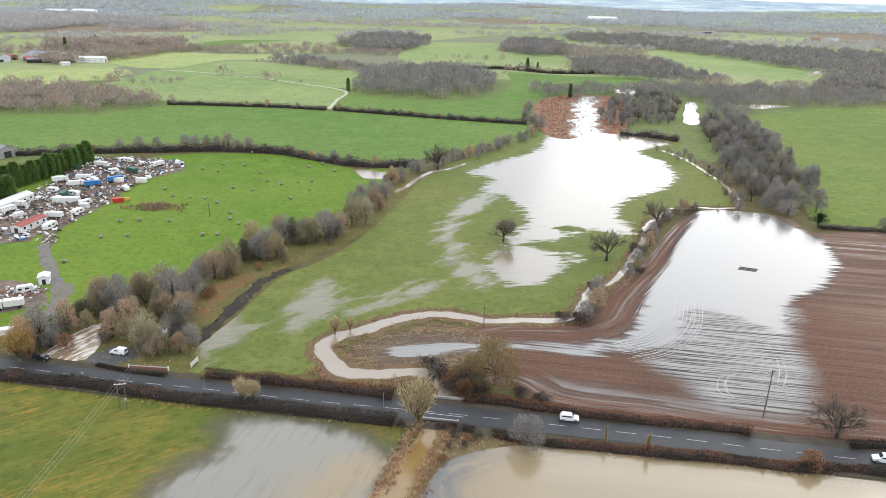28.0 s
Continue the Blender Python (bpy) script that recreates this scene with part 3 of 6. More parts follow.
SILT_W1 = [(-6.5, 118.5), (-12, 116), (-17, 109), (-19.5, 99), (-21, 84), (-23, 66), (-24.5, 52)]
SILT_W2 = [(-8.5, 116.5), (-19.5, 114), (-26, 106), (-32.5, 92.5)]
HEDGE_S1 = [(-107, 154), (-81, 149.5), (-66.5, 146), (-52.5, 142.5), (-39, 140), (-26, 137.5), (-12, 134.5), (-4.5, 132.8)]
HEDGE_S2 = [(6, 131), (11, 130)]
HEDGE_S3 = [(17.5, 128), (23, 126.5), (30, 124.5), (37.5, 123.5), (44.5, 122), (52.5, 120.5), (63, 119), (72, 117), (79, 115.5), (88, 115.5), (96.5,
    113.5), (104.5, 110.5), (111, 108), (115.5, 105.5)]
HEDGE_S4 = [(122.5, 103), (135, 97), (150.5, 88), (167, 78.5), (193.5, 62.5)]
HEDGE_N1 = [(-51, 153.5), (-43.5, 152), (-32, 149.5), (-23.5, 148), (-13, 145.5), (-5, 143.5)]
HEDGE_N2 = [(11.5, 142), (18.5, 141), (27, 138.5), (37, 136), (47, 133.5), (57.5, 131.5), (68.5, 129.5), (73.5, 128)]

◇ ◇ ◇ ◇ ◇

### DIRECTIVE
All the lines above are to be given again exactly as they read, with the pictures removed.

### SOLUTION FOR THIS EXERCISE
28.0 s
Continue the Blender Python (bpy) script that recreates this scene with part 3 of 6. More parts follow.
SILT_W1 = [(-6.5, 118.5), (-12, 116), (-17, 109), (-19.5, 99), (-21, 84), (-23, 66), (-24.5, 52)]
SILT_W2 = [(-8.5, 116.5), (-19.5, 114), (-26, 106), (-32.5, 92.5)]
HEDGE_S1 = [(-107, 154), (-81, 149.5), (-66.5, 146), (-52.5, 142.5), (-39, 140), (-26, 137.5), (-12, 134.5), (-4.5, 132.8)]
HEDGE_S2 = [(6, 131), (11, 130)]
HEDGE_S3 = [(17.5, 128), (23, 126.5), (30, 124.5), (37.5, 123.5), (44.5, 122), (52.5, 120.5), (63, 119), (72, 117), (79, 115.5), (88, 115.5), (96.5,
    113.5), (104.5, 110.5), (111, 108), (115.5, 105.5)]
HEDGE_S4 = [(122.5, 103), (135, 97), (150.5, 88), (167, 78.5), (193.5, 62.5)]
HEDGE_N1 = [(-51, 153.5), (-43.5, 152), (-32, 149.5), (-23.5, 148), (-13, 145.5), (-5, 143.5)]
HEDGE_N2 = [(11.5, 142), (18.5, 141), (27, 138.5), (37, 136), (47, 133.5), (57.5, 131.5), (68.5, 129.5), (73.5, 128)]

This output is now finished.